**Goal**
Write out the entire listing below exactly as it appears, minus any pictures.

**Source excerpt**
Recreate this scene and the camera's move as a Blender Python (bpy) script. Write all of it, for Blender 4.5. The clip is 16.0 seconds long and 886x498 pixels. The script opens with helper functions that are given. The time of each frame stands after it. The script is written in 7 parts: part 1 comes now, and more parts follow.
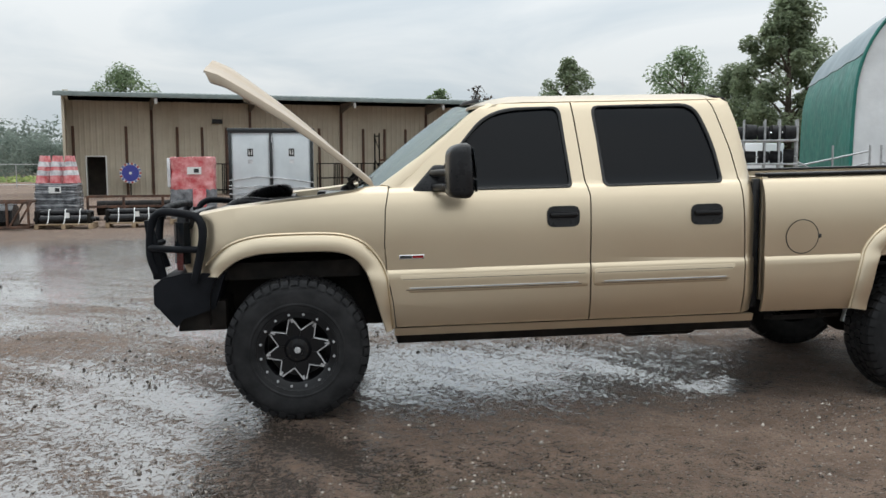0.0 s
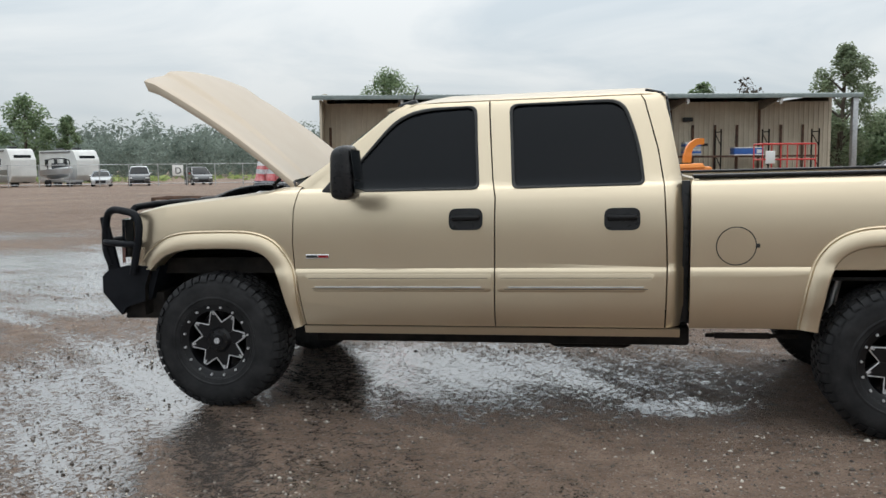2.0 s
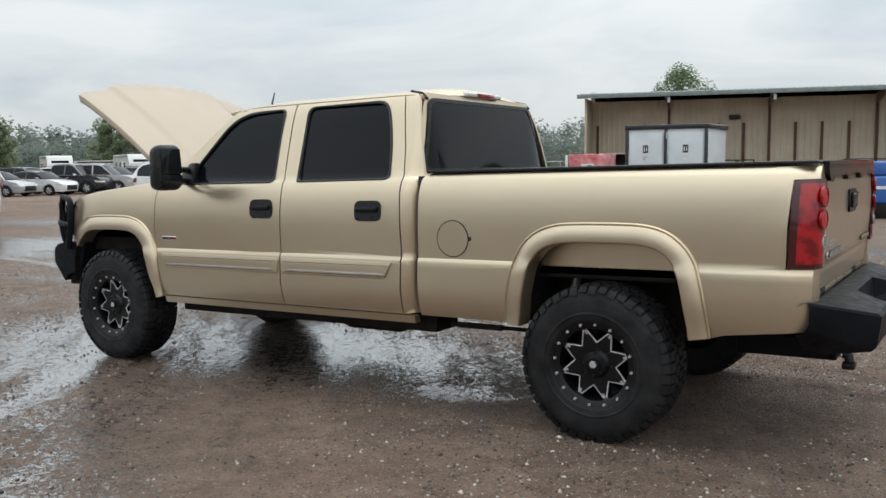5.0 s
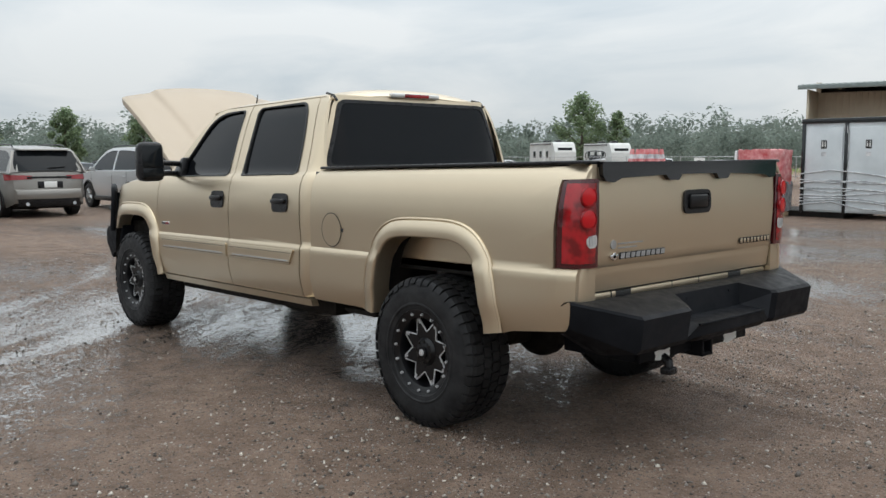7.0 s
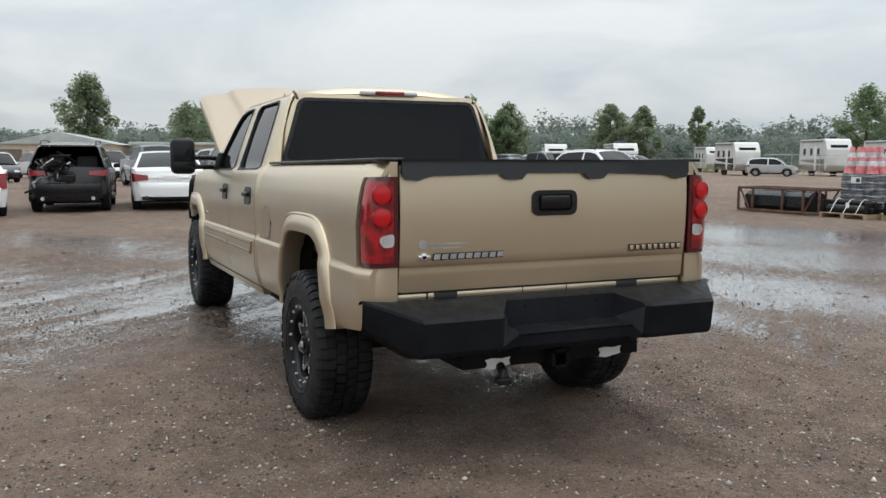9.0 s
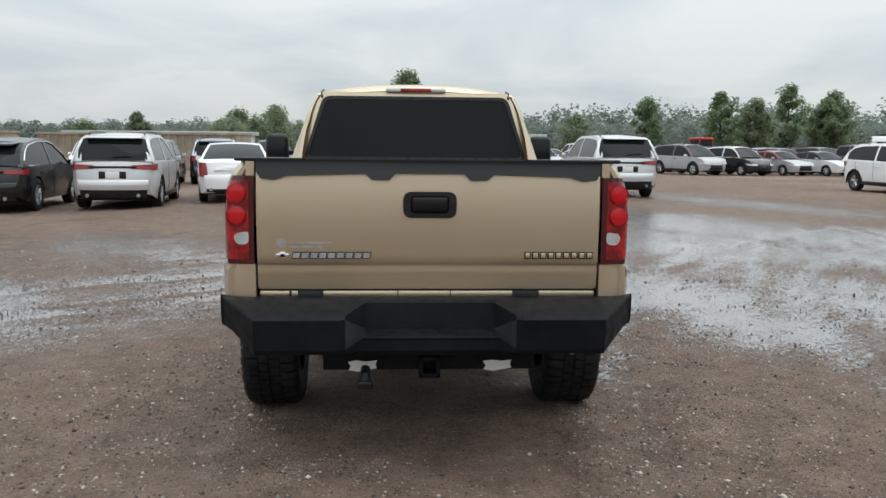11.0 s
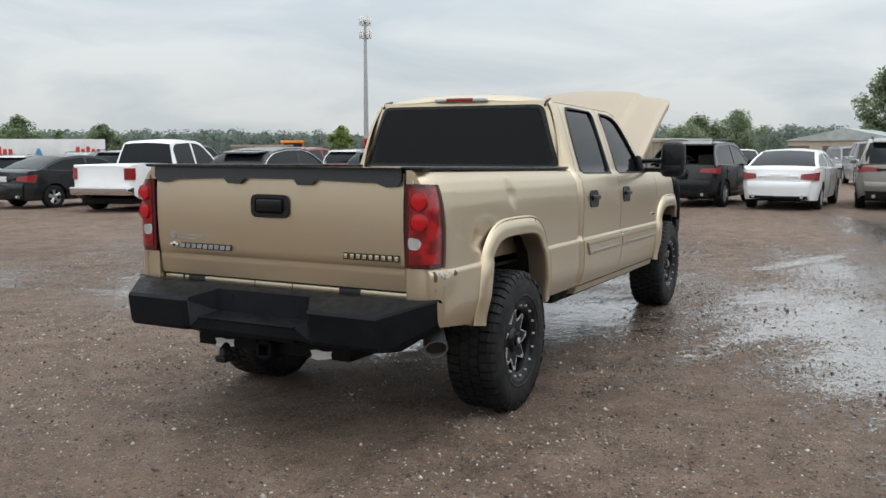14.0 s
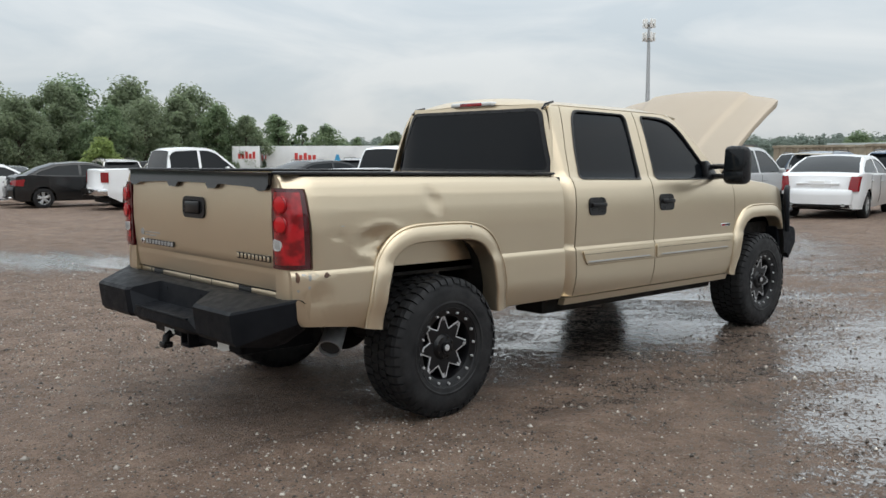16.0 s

**Result**
Recreate this scene and the camera's move as a Blender Python (bpy) script. Write all of it, for Blender 4.5. The clip is 16.0 seconds long and 886x498 pixels. The script opens with helper functions that are given. The time of each frame stands after it. The script is written in 7 parts: part 1 comes now, and more parts follow.
0.0 s
2.0 s
5.0 s
7.0 s
9.0 s
11.0 s
14.0 s
16.0 s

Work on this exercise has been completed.